Quote all of the data that follows exactly as written, skipping the images.

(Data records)

● ● ● ●

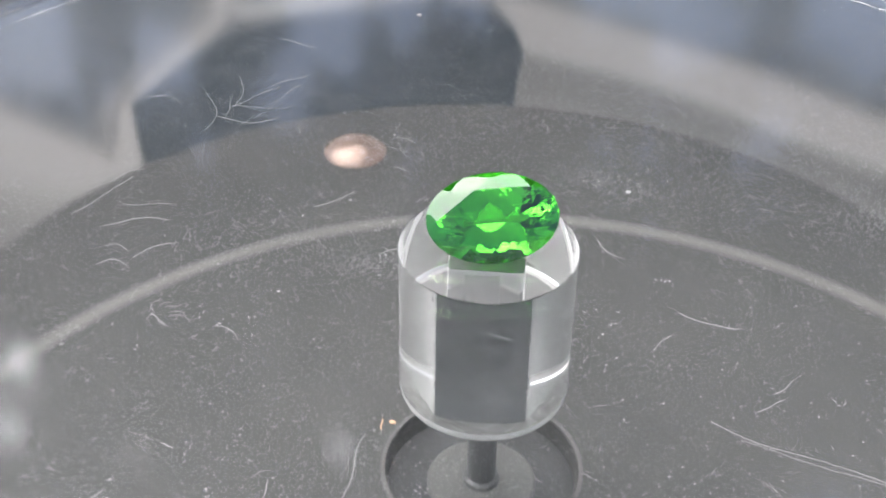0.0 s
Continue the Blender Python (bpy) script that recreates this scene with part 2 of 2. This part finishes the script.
def panel(points, mat, text, name="solar_panel", rise=0.06):
    """A thin panel whose upper face is gridded and stores each corner's distance from the outline."""
    bm = slab(points, Z_HOUSE - 1, Z_HOUSE + rise, 0.02)
    top = [f for f in bm.faces if f.normal.z > 0.99]
    bmesh.ops.triangulate(bm, faces=top)
    for _ in range(4):
        edges = [e for e in bm.edges if e.calc_length() > 2.5 and all(v.co.z > Z_HOUSE + rise - 0.005 for v in e.verts)]
        bmesh.ops.subdivide_edges(bm, edges=edges, cuts=1, use_grid_fill=True)
        bmesh.ops.triangulate(bm, faces=[f for f in bm.faces if f.normal.z > 0.99])
    layer = bm.verts.layers.float.new("inset")
    n = len(points)
    for v in bm.verts:
        best = 1e9
        for i in range(n):
            a, b = Vector(points[i]), Vector(points[(i + 1) % n])
            d = b - a
            f = max(0.0, min(1.0, (v.co.xy - a).dot(d) / d.length_squared))
            best = min(best, (v.co.xy - a - d * f).length)
        v[layer] = best
    part(name, bm, mat, base, text)


for pts, mat, text in ((CENTRE_PANEL, PANEL_CLEAN, "near-black blue solar panel"), (LEFT_PANEL, PANEL_DUSTY, "dusty grey solar panel"),
                       (RIGHT_PANEL, PANEL_DUSTY, "dusty grey solar panel"), (FAR_PANEL, PANEL_DUSTY, "dusty grey solar panel")):
    panel(pts, mat, text)
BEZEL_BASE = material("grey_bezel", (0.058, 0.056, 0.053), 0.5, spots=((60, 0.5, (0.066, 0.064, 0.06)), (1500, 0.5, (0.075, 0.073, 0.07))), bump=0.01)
# both bezels turn paler towards their edges, one over a broader strip
BEZEL = margin_material("grey_bezel_pale_edge", BEZEL_BASE, (0.15, 0.143, 0.133), 5.5)
BEZEL_WIDE = margin_material("grey_bezel_broad_pale_edge", BEZEL_BASE, (0.15, 0.143, 0.133), 15.0)
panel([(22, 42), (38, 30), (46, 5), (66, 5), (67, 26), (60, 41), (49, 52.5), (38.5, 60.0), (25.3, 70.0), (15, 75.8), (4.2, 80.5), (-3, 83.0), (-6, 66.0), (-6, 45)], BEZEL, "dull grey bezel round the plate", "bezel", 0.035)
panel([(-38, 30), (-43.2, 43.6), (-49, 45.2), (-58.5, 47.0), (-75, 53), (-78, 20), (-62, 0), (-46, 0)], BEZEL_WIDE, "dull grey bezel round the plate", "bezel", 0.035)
RIB = material("pale_rib", (0.24, 0.235, 0.225), 0.5, spots=((90, 0.6, (0.18, 0.175, 0.168)), (1500, 0.5, (0.27, 0.265, 0.255))))
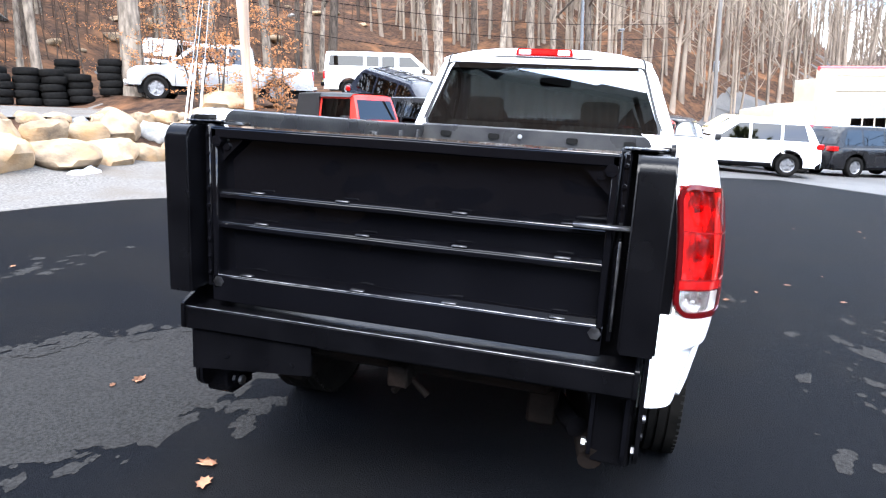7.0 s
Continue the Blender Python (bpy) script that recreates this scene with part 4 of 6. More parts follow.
SNOW = material("old_snow", (0.78, 0.80, 0.83), 0.8, second=(0.60, 0.61, 0.63), scale=2.5, bump=0.5, bump_scale=7)
CONCRETE = material("kerb_concrete", (0.36, 0.345, 0.32), 0.9, second=(0.25, 0.24, 0.225), scale=9, bump=0.3, bump_scale=60)
MOSSY = material("mossy_block", (0.10, 0.088, 0.060), 0.92, spec=0.08, second=(0.055, 0.05, 0.034), scale=5, bump=0.3, bump_scale=40)
POLE_WOOD = material("weathered_pole", (0.42, 0.31, 0.22), 0.9, second=(0.26, 0.19, 0.14), scale=8, bump=0.5, bump_scale=40, stretch=(1, 1, 0.08))
GREY_POLE = material("grey_pole", (0.130, 0.120, 0.110), 0.9, second=(0.075, 0.070, 0.065), scale=8, bump=0.4, bump_scale=40, stretch=(1, 1, 0.1))
POST_GREY = material("grey_painted_steel", (0.115, 0.12, 0.13), 0.55, second=(0.085, 0.09, 0.095), scale=12, spec=0.2)
WHEEL_GREY = material("grey_alloy_wheel", (0.26, 0.26, 0.27), 0.42, 0.7, second=(0.15, 0.15, 0.155), scale=14)
GALV = material("galvanised", (0.35, 0.37, 0.40), 0.5, 0.6, second=(0.26, 0.28, 0.30), scale=12)
TAN = material("tan_stucco", (0.45, 0.385, 0.28), 0.9, second=(0.40, 0.34, 0.25), scale=1.5, bump=0.15, bump_scale=40)
TAN_TRIM = material("tan_trim", (0.36, 0.31, 0.24), 0.85, second=(0.30, 0.26, 0.2), scale=4)
GREY_BLIND = material("grey_blind", (0.20, 0.195, 0.18), 0.8, second=(0.16, 0.155, 0.145), scale=6)
RED_TRIM = material("red_trim", (0.42, 0.035, 0.04), 0.55, second=(0.34, 0.03, 0.035), scale=5)
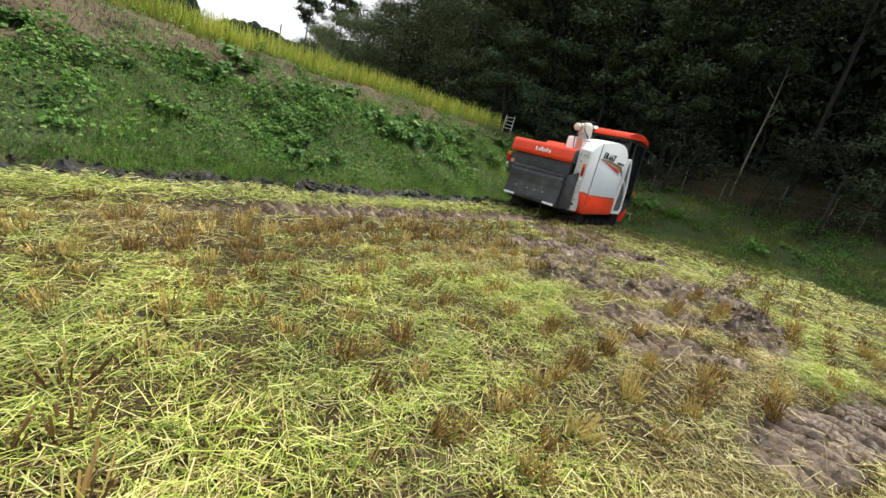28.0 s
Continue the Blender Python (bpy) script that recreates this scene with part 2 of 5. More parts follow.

● ● ● ●

§ Response
0.0 s
Continue the Blender Python (bpy) script that recreates this scene with part 2 of 2. This part finishes the script.
def panel(points, mat, text, name="solar_panel", rise=0.06):
    """A thin panel whose upper face is gridded and stores each corner's distance from the outline."""
    bm = slab(points, Z_HOUSE - 1, Z_HOUSE + rise, 0.02)
    top = [f for f in bm.faces if f.normal.z > 0.99]
    bmesh.ops.triangulate(bm, faces=top)
    for _ in range(4):
        edges = [e for e in bm.edges if e.calc_length() > 2.5 and all(v.co.z > Z_HOUSE + rise - 0.005 for v in e.verts)]
        bmesh.ops.subdivide_edges(bm, edges=edges, cuts=1, use_grid_fill=True)
        bmesh.ops.triangulate(bm, faces=[f for f in bm.faces if f.normal.z > 0.99])
    layer = bm.verts.layers.float.new("inset")
    n = len(points)
    for v in bm.verts:
        best = 1e9
        for i in range(n):
            a, b = Vector(points[i]), Vector(points[(i + 1) % n])
            d = b - a
            f = max(0.0, min(1.0, (v.co.xy - a).dot(d) / d.length_squared))
            best = min(best, (v.co.xy - a - d * f).length)
        v[layer] = best
    part(name, bm, mat, base, text)


for pts, mat, text in ((CENTRE_PANEL, PANEL_CLEAN, "near-black blue solar panel"), (LEFT_PANEL, PANEL_DUSTY, "dusty grey solar panel"),
                       (RIGHT_PANEL, PANEL_DUSTY, "dusty grey solar panel"), (FAR_PANEL, PANEL_DUSTY, "dusty grey solar panel")):
    panel(pts, mat, text)
BEZEL_BASE = material("grey_bezel", (0.058, 0.056, 0.053), 0.5, spots=((60, 0.5, (0.066, 0.064, 0.06)), (1500, 0.5, (0.075, 0.073, 0.07))), bump=0.01)
# both bezels turn paler towards their edges, one over a broader strip
BEZEL = margin_material("grey_bezel_pale_edge", BEZEL_BASE, (0.15, 0.143, 0.133), 5.5)
BEZEL_WIDE = margin_material("grey_bezel_broad_pale_edge", BEZEL_BASE, (0.15, 0.143, 0.133), 15.0)
panel([(22, 42), (38, 30), (46, 5), (66, 5), (67, 26), (60, 41), (49, 52.5), (38.5, 60.0), (25.3, 70.0), (15, 75.8), (4.2, 80.5), (-3, 83.0), (-6, 66.0), (-6, 45)], BEZEL, "dull grey bezel round the plate", "bezel", 0.035)
panel([(-38, 30), (-43.2, 43.6), (-49, 45.2), (-58.5, 47.0), (-75, 53), (-78, 20), (-62, 0), (-46, 0)], BEZEL_WIDE, "dull grey bezel round the plate", "bezel", 0.035)
RIB = material("pale_rib", (0.24, 0.235, 0.225), 0.5, spots=((90, 0.6, (0.18, 0.175, 0.168)), (1500, 0.5, (0.27, 0.265, 0.255))))
7.0 s
Continue the Blender Python (bpy) script that recreates this scene with part 4 of 6. More parts follow.
SNOW = material("old_snow", (0.78, 0.80, 0.83), 0.8, second=(0.60, 0.61, 0.63), scale=2.5, bump=0.5, bump_scale=7)
CONCRETE = material("kerb_concrete", (0.36, 0.345, 0.32), 0.9, second=(0.25, 0.24, 0.225), scale=9, bump=0.3, bump_scale=60)
MOSSY = material("mossy_block", (0.10, 0.088, 0.060), 0.92, spec=0.08, second=(0.055, 0.05, 0.034), scale=5, bump=0.3, bump_scale=40)
POLE_WOOD = material("weathered_pole", (0.42, 0.31, 0.22), 0.9, second=(0.26, 0.19, 0.14), scale=8, bump=0.5, bump_scale=40, stretch=(1, 1, 0.08))
GREY_POLE = material("grey_pole", (0.130, 0.120, 0.110), 0.9, second=(0.075, 0.070, 0.065), scale=8, bump=0.4, bump_scale=40, stretch=(1, 1, 0.1))
POST_GREY = material("grey_painted_steel", (0.115, 0.12, 0.13), 0.55, second=(0.085, 0.09, 0.095), scale=12, spec=0.2)
WHEEL_GREY = material("grey_alloy_wheel", (0.26, 0.26, 0.27), 0.42, 0.7, second=(0.15, 0.15, 0.155), scale=14)
GALV = material("galvanised", (0.35, 0.37, 0.40), 0.5, 0.6, second=(0.26, 0.28, 0.30), scale=12)
TAN = material("tan_stucco", (0.45, 0.385, 0.28), 0.9, second=(0.40, 0.34, 0.25), scale=1.5, bump=0.15, bump_scale=40)
TAN_TRIM = material("tan_trim", (0.36, 0.31, 0.24), 0.85, second=(0.30, 0.26, 0.2), scale=4)
GREY_BLIND = material("grey_blind", (0.20, 0.195, 0.18), 0.8, second=(0.16, 0.155, 0.145), scale=6)
RED_TRIM = material("red_trim", (0.42, 0.035, 0.04), 0.55, second=(0.34, 0.03, 0.035), scale=5)
28.0 s
Continue the Blender Python (bpy) script that recreates this scene with part 2 of 5. More parts follow.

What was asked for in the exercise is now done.